(Animation scripts)
------------------------------------------------------------------------

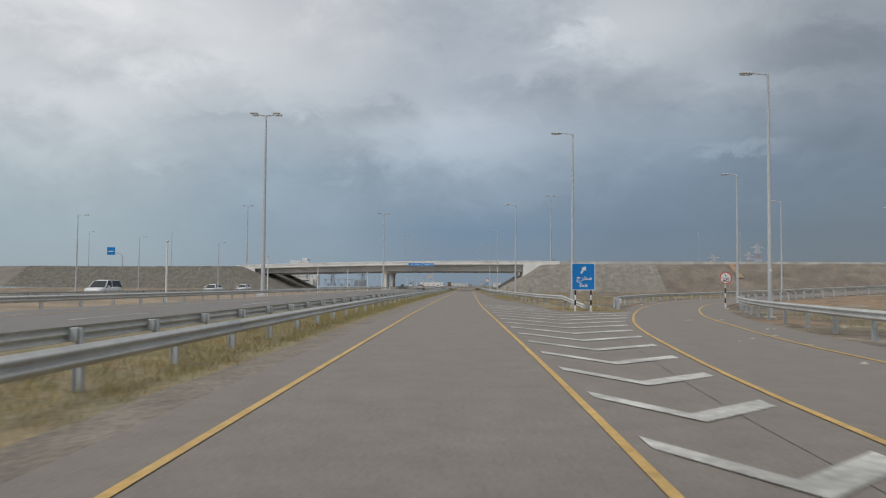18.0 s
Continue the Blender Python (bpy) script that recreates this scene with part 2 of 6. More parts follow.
CONCRETE_PANEL = mat("panel_concrete", (0.52, 0.505, 0.475), 0.85, var=0.08, scale=3, big=0.12, bump=0.2, random_ob=0.16)
WING = mat("wing_concrete", (0.56, 0.50, 0.42), 0.85, var=0.08, scale=3, big=0.12, bump=0.2, random_ob=0.10, color2=(0.50, 0.46, 0.39))
CONCRETE_DARK = mat("abutment_concrete", (0.40, 0.39, 0.37), 0.85, var=0.1, scale=3, big=0.15, bump=0.2, random_ob=0.12)
JOINT = mat("dark_joint", (0.10, 0.10, 0.095), 0.9, var=0.1, scale=5, bump=0.0)
PITCH = mat("stone_pitching", (0.205, 0.188, 0.163), 0.95, var=0.3, scale=5, big=0.15, bump=0.6, color2=(0.22, 0.20, 0.17), voronoi=3.4)
STONE = mat("fieldstone", (0.375, 0.353, 0.31), 0.9, var=0.15, scale=8, big=0.2, bump=0.3, color2=(0.345, 0.32, 0.275), island=0.22)
PEBBLE = mat("brown_pebble", (0.34, 0.305, 0.25), 0.9, var=0.15, scale=8, big=0.2, bump=0.3, color2=(0.23, 0.20, 0.165), island=0.4)
STONE_PALE = mat("pale_fieldstone", (0.42, 0.405, 0.37), 0.9, var=0.15, scale=8, big=0.15, bump=0.3, color2=(0.40, 0.385, 0.355), island=0.36)
STONE_DARK = mat("dark_fieldstone", (0.25, 0.238, 0.20), 0.9, var=0.15, scale=8, big=0.2, bump=0.3, color2=(0.21, 0.20, 0.165), island=0.28)
STONE_ONE = mat("single_fieldstone", (0.385, 0.362, 0.318), 0.9, var=0.15, scale=8, big=0.15, bump=0.3, color2=(0.345, 0.32, 0.275), random_ob=0.32)
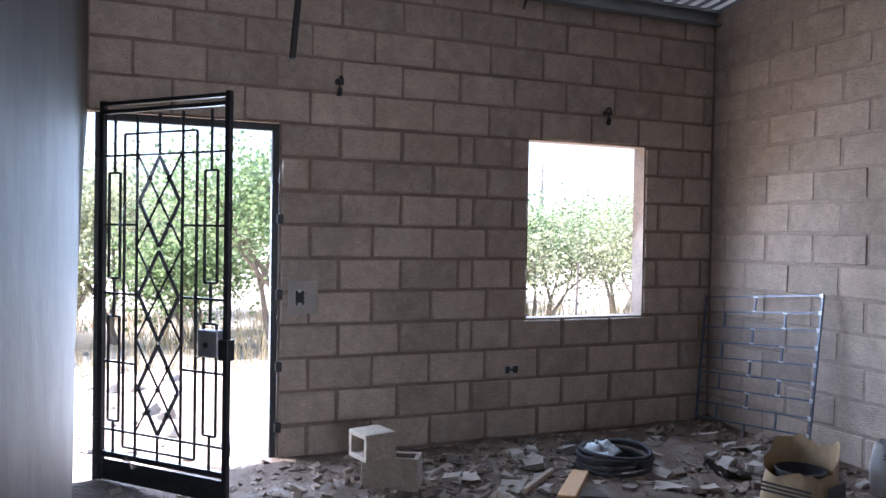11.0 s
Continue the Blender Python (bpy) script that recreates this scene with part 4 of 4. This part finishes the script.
_m = Mat("cloudy_plastic", (0.62, 0.72, 0.74), 0.35).vary(6, 0.06)
_m.p.inputs["Transmission Weight"].default_value = 0.35
JUGP = _m.done()
jug = thing("plastic_jug", pose(2.70, -0.62, floor_z(2.7, -0.62) + 0.09, 62, 0, 40), "cloudy plastic water jug with green cap, lying", "jug")
part("body", lathe([(0.06, -0.12), (0.092, -0.11), (0.098, 0.0), (0.095, 0.06), (0.07, 0.11), (0.03, 0.14), (0.028, 0.165)], 26, 0.006), JUGP, jug, "", True)
part("cap", rod((0, 0, 0.16), (0, 0, 0.185), 0.033, 14), Mat("green_cap", (0.01, 0.18, 0.13), 0.4).done(), jug, "green screw cap")
part("handle", tube([(0.05, 0, 0.13), (0.11, 0, 0.11), (0.115, 0, 0.04), (0.09, 0, 0.01)], 0.011, 8), JUGP, jug)


def crumple(sx, sy, sz, seed, n=26):
    """A crumpled sheet or sack that lies in a heap."""
    bm = bmesh.new()
    rows = []
    for j in range(n + 1):
        row = []
        for i in range(n + 1):
            u, v = i / n * 2 - 1, j / n * 2 - 1
            edge = max(0.0, 1 - max(abs(u), abs(v)) ** 3)
            f = noise.fractal((u * 2.2 + seed, v * 2.2, seed), 1.0, 2.1, 4)
            ridge = abs(noise.noise((u * 3.1 + seed * 2, v * 3.1, 1.0)))
            row.append(bm.verts.new((sx * (u + 0.12 * noise.noise((v * 3, seed, u * 3))), sy * (v + 0.16 * noise.noise((u * 3, seed + 4, v * 3))), max(0.004, sz * edge * (0.45 + 0.55 * f + 0.5 * (0.5 - ridge))) + 0.01 * (1 + f))))
        rows.append(row)
    for a, b in zip(rows, rows[1:]):
        for k in range(n):
            bm.faces.new((a[k], a[k + 1], b[k + 1], b[k]))
    bmesh.ops.solidify(bm, geom=bm.faces[:], thickness=0.003)
    return bm


SACK = Mat("dirty_white_sack", (0.56, 0.53, 0.50), 0.7).vary(7, 0.15).vary(2, 0.12).done()
for x, y, a, sx, sy, sz, mt, lab in ((3.11, -1.10, 12, 0.30, 0.20, 0.17, SACK, "crumpled dirty white sack heaped on rubble"), (2.72, -1.0, 60, 0.17, 0.14, 0.10, WHITE_FILM, "crumpled white plastic film on the floor"),
                                     (2.60, -0.40, 0, 0.12, 0.10, 0.09, INK, "crumpled black plastic bag near the wall")):
    ob = tagged(link_mesh("crumpled_sack", crumple(sx, sy, sz, x + y), mt, True), lab, "sack", "crumpled sacks")
    ob.matrix_world = pose(x, y, floor_z(x, y) - 0.004, 0, 0, a)
_m = Mat("clear_bottle", (0.80, 0.82, 0.84), 0.12)
_m.p.inputs["Transmission Weight"].default_value = 0.75
CLEAR = _m.done()
PINK = Mat("red_label", (0.62, 0.10, 0.14), 0.5).vary(20, 0.1).done()
bottle = thing("soda_bottle", pose(3.58, -1.22, floor_z(3.58, -1.22) + 0.055, 78, 0, 35), "crushed clear soda bottle with red label", "bottle")
part("body", lathe([(0.03, -0.12), (0.052, -0.11), (0.056, -0.02), (0.05, 0.05), (0.02, 0.10), (0.015, 0.12)], 22, 0.01), CLEAR, bottle, "", True)
part("label", lathe([(0.0585, -0.06), (0.060, -0.03), (0.058, 0.0)], 22, 0.01, False), PINK, bottle, "faded red label", True)
part("cap", rod((0, 0, 0.118), (0, 0, 0.138), 0.018, 12), PINK, bottle, "red screw cap")
blue = tagged(link_mesh("blue_wrapper", crumple(0.06, 0.05, 0.04, 9.0, 10), Mat("blue_film", (0.02, 0.22, 0.55), 0.4).done(), True), "small crumpled bright blue wrapper", "wrapper")
blue.matrix_world = pose(3.90, -1.75, floor_z(3.9, -1.75), 0, 0, 20)

hose = thing("hose_coil", pose(0.76, -1.37, floor_z(0.76, -1.37) + 0.012), "coil of black hose lying on the rubble", "hose")
for k in range(5):
    r = 0.225 - 0.014 * (k % 3)
    part("loop", tube([(r * math.cos(a * 0.2244) * (1 + 0.02 * math.sin(a + k)), r * math.sin(a * 0.2244), 0.012 + 0.022 * k + 0.008 * math.sin(a * 0.45 + k)) for a in range(29)], 0.013, 8), RUBBER, hose, "", True)
rag = tagged(link_mesh("white_rag", crumple(0.11, 0.09, 0.08, 5.0, 18), WHITE_FILM, True), "crumpled white plastic lying on the hose coil", "rag")
rag.matrix_world = pose(0.68, -1.43, floor_z(0.68, -1.43) + 0.075, 0, 0, 30)


LOOSE_BLOCK = Mat("tan_block", (0.32, 0.27, 0.215), 0.92).vary(8, 0.15).vary(60, 0.2, detail=5.0).done(0.5, 0.006)


def hollow_block(name_label, m, length):
    """A concrete block with its cavities open to the ends."""
    bm = bmesh.new()
    t, w, h = 0.028, 0.15, 0.19
    add_box(bm, (-length / 2, -w / 2, 0), (length / 2, -w / 2 + t, h), 0.004)
    add_box(bm, (-length / 2, w / 2 - t, 0), (length / 2, w / 2, h), 0.004)
    webs = 2 if length < 0.25 else 3
    for k in range(webs):
        x = -length / 2 + k * (length - t) / (webs - 1)
        add_box(bm, (x + 0.001, -w / 2 + t - 0.001, 0.002), (x + t - 0.001, w / 2 - t + 0.001, h - 0.002))
    ob = tagged(link_mesh("hollow_block", bm, LOOSE_BLOCK), name_label, "block", "loose blocks")
    ob.matrix_world = m
    return ob


ba = math.degrees(math.atan2(0.33, 0.19))
bz = floor_z(0.62, -2.78)
hollow_block("loose hollow concrete block on the floor", pose(0.62, -2.76, bz - 0.015, 0, 0, ba), 0.32)
hollow_block("half concrete block laid on another, hollow outwards", pose(0.610, -2.79, bz + 0.176 + 0.075, 90, 0, 14), 0.19)
for x, y, a, ln, w, h, mt, lab in ((1.02, -1.82, -40, 0.55, 0.10, 0.05, WOOD, "short sawn pine board lying on rubble"), (0.85, -1.95, -48, 0.5, 0.03, 0.03, GREY_WOOD, "thin grey stick lying among rubble"), (4.35, -1.15, -14, 0.34, 0.09, 0.04, GREY_WOOD, "short pale timber offcut on rubble"), (1.35, -2.2, 15, 0.3, 0.05, 0.02, GREY_WOOD, "thin wood offcut lying on rubble")):
    ob = tagged(link_mesh("timber_offcut", box((-ln / 2, -w / 2, 0), (ln / 2, w / 2, h), 0.004), mt), lab, "timber", "timber offcuts")
    ob.matrix_world = pose(x, y, floor_z(x, y) + 0.005, 2, -2, a)

# rubble over the floor: small bits joined, larger shards single
def inside(rnd):
    while True:
        x, y = rnd.uniform(0.05, 7.4), rnd.uniform(-4.2, -0.06)
        d = noise.noise((x * 0.9, y * 0.9, 7.0)) + 0.35 * math.exp(y * 0.9) + 0.15
        if 4.3 < x < 5.2 and y < -3.2:
            d -= 0.25
        if rnd.random() < 0.25 + d:
            return x, y, floor_z(x, y) - 0.004, rnd.choice((1, 1, 1, 1.6))


scatter_stones("rubble", 8500, inside, (0.006, 0.028), RUBBLE, "broken mortar, plaster and stone rubble", "rubble", 41)
PLASTER_BIT = Mat("paper_scrap", (0.42, 0.37, 0.31), 0.85).pieces(0.28).vary(15, 0.12).done()
rnd = random.Random(52)
shard_meshes = []
for k in range(7):
    bm = blot(rnd.uniform(0.09, 0.24), rnd.uniform(0.06, 0.13), 11, 0.7)
    bmesh.ops.solidify(bm, geom=bm.faces[:], thickness=0.008)
    bm.transform(pose(0, 0, 0, 90, 0, 0))
    me = bpy.data.meshes.new("scrap")
    bm.to_mesh(me)
    bm.free()
    me.materials.append(PLASTER_BIT)
    shard_meshes.append(me)
chunk_meshes = []
for k in range(7):
    bm = bmesh.new()
    v = add_box(bm, (-0.05, -0.035, 0), (0.05, 0.035, 0.04))
    bmesh.ops.subdivide_edges(bm, edges=bm.edges[:], cuts=1)
    for w in bm.verts:
        w.co *= 1 + rnd.uniform(-0.28, 0.22)
        w.co.z = max(w.co.z, 0)
    me = bpy.data.meshes.new("chunk")
    bm.to_mesh(me)
    bm.free()
    me.materials.append(Mat("chunk_" + str(k), (0.32 - 0.03 * (k % 3), 0.285 - 0.03 * (k % 3), 0.25 - 0.03 * (k % 3)), 0.93).vary(20, 0.2).done())
    chunk_meshes.append(me)
for i in range(70):
    x, y = (rnd.uniform(0.2, 2.6), rnd.uniform(-2.4, -0.25)) if i < 48 else (rnd.uniform(2.6, 4.8), rnd.uniform(-2.4, -0.9))
    ob = tagged(new("paper_scrap", rnd.choice(shard_meshes)), "flat torn scrap of pale paper and plaster", "scrap", "scraps on the floor")
    ob.matrix_world = pose(x, y, floor_z(x, y) + 0.016, rnd.uniform(-9, 9), rnd.uniform(-9, 9), rnd.uniform(0, 360))
for i in range(120):
    x, y = (rnd.uniform(0.15, 2.2), rnd.uniform(-2.8, -0.2)) if i < 45 else (rnd.uniform(3.6, 4.8), rnd.uniform(-2.3, -0.15)) if i < 95 else (rnd.uniform(5.4, 7.0), rnd.uniform(-2.6, -0.15))
    s = rnd.uniform(0.5, 1.5)
    ob = tagged(new("mortar_chunk", rnd.choice(chunk_meshes)), "broken grey chunk of mortar or block", "chunk", "broken chunks")
    ob.matrix_world = Matrix.Translation((x, y, floor_z(x, y) - 0.006)) @ Euler((rnd.uniform(-0.3, 0.3), rnd.uniform(-0.3, 0.3), rnd.uniform(0, 6.28))).to_matrix().to_4x4() @ Matrix.Diagonal((s, s, s, 1))

# ---- pieces of the walls ----
lay_blocks(wall_west, west_m, -4.36, 0.0, (-3.104, -2.916), [DOOR, WINDOW], 0.15, lambda u: ROOF0 - 0.01, BLOCK, 11, ((1, -2.0),), 0.0105)
lay_blocks(wall_back, back_m, 0.0, 7.6, (0.155, 0.357), [BACK_WINDOW], 0.15, lambda u: roof_z(u) - 0.005, BLOCK, 12, (), 0.007)
lay_blocks(wall_cross, cross_m, 0.0, CROSS_LEN, (0.1, 0.3), [], 0.14, lambda u: 2.48, PALE_BLOCK, 13, (), 0.003)
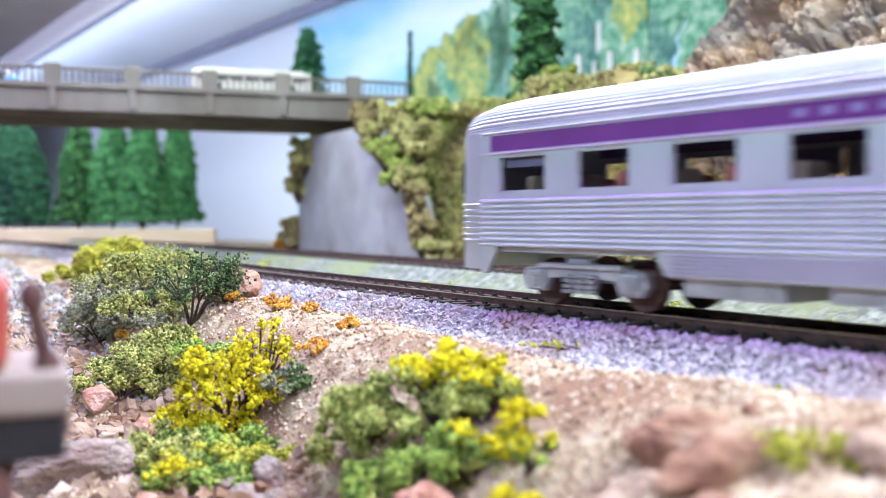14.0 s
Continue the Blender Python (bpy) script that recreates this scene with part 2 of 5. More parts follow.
def link(name, me, material, parent=None, label="", smooth=False):
    for m in material if isinstance(material, (list, tuple)) else (material,):
        if m.name not in me.materials:
            me.materials.append(m)
    if smooth:
        me.polygons.foreach_set("use_smooth", [True] * len(me.polygons))
    ob = new(name, me)
    if parent is not None:
        ob.parent = parent
    if label:
        tagged(ob, label)
    return ob


def box(bm, x0, x1, y0, y1, z0, z1, bevel=0.0):
    m = Matrix.Translation(((x0 + x1) / 2, (y0 + y1) / 2, (z0 + z1) / 2)) @ Matrix.Diagonal((abs(x1 - x0), abs(y1 - y0), abs(z1 - z0), 1))
    made = bmesh.ops.create_cube(bm, size=1, matrix=m)
    if bevel:
        edges = list({e for v in made["verts"] for e in v.link_edges})
        bmesh.ops.bevel(bm, geom=edges, offset=bevel, segments=2, affect="EDGES", profile=0.5)
    return bm


def rod(bm, a, b, r0, r1=None, n=8):
    """A tapered round bar from a to b."""
    a, b = Vector(a), Vector(b)
    d = b - a
    q = d.to_track_quat("Z", "Y").to_matrix().to_4x4()
    m = Matrix.Translation((a + b) / 2) @ q
    bmesh.ops.create_cone(bm, cap_ends=True, segments=n, radius1=r0, radius2=r0 if r1 is None else r1, depth=d.length, matrix=m)
    return bm


def prism(bm, outline, y0, y1):
    """An outline in x, z, drawn out from y0 to y1."""
    a = [bm.verts.new((x, y0, z)) for x, z in outline]
    b = [bm.verts.new((x, y1, z)) for x, z in outline]
    n = len(outline)
    for i in range(n):
        bm.faces.new((a[i], a[(i + 1) % n], b[(i + 1) % n], b[i]))
    bm.faces.new(a[::-1])
    bm.faces.new(b)
    return bm


STONE_V = np.array([(-1, -1, -1), (1, -1, -1), (1, 1, -1), (-1, 1, -1), (-1, -1, 1), (1, -1, 1), (1, 1, 1), (-1, 1, 1)], float) * 0.62
STONE_F = np.array([(0, 3, 2, 1), (4, 5, 6, 7), (0, 1, 5, 4), (1, 2, 6, 5), (2, 3, 7, 6), (3, 0, 4, 7)])
TUFT_V = np.array([(1, 0, 0), (-1, 0, 0), (0, 1, 0), (0, -1, 0), (0, 0, 1), (0, 0, -1)], float)
TUFT_F = np.array([(0, 2, 4), (2, 1, 4), (1, 3, 4), (3, 0, 4), (2, 0, 5), (1, 2, 5), (3, 1, 5), (0, 3, 5)])


def crumbs(name, where, sizes, base=(STONE_V, STONE_F), jitter=0.35, squash=(1, 1, 1), rng=None):
    """Many small loose pieces of uneven shape, as one mesh."""
    rng = rng or RNG
    v, f = base
    n, k = len(where), len(v)
    q = rng.normal(size=(n, 4))
    q /= np.linalg.norm(q, axis=1)[:, None]
    w, x, y, z = q.T
    rot = np.stack([1 - 2 * (y * y + z * z), 2 * (x * y - z * w), 2 * (x * z + y * w), 2 * (x * y + z * w), 1 - 2 * (x * x + z * z), 2 * (y * z - x * w),
                    2 * (x * z - y * w), 2 * (y * z + x * w), 1 - 2 * (x * x + y * y)], axis=1).reshape(n, 3, 3)
    local = v[None] * (1 + rng.uniform(-jitter, jitter, size=(n, k, 3))) * rng.uniform(0.7, 1.25, size=(n, 1, 3))
    pts = np.einsum("nij,nkj->nki", rot, local) * np.asarray(sizes)[:, None, None] * np.array(squash) + np.asarray(where)[:, None, :]
    faces = (f[None] + (np.arange(n) * k)[:, None, None]).reshape(-1, f.shape[1])
    me = bpy.data.meshes.new(name)
    me.from_pydata(pts.reshape(-1, 3).tolist(), [], faces.tolist())
    return me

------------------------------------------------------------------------

REQUIRED WORK
Find the string "Python" in the records, then copy each line where it occurs.

SOLUTION TO THIS EXERCISE
Continue the Blender Python (bpy) script that recreates this scene with part 2 of 6. More parts follow.
Continue the Blender Python (bpy) script that recreates this scene with part 4 of 4. This part finishes the script.
Continue the Blender Python (bpy) script that recreates this scene with part 2 of 5. More parts follow.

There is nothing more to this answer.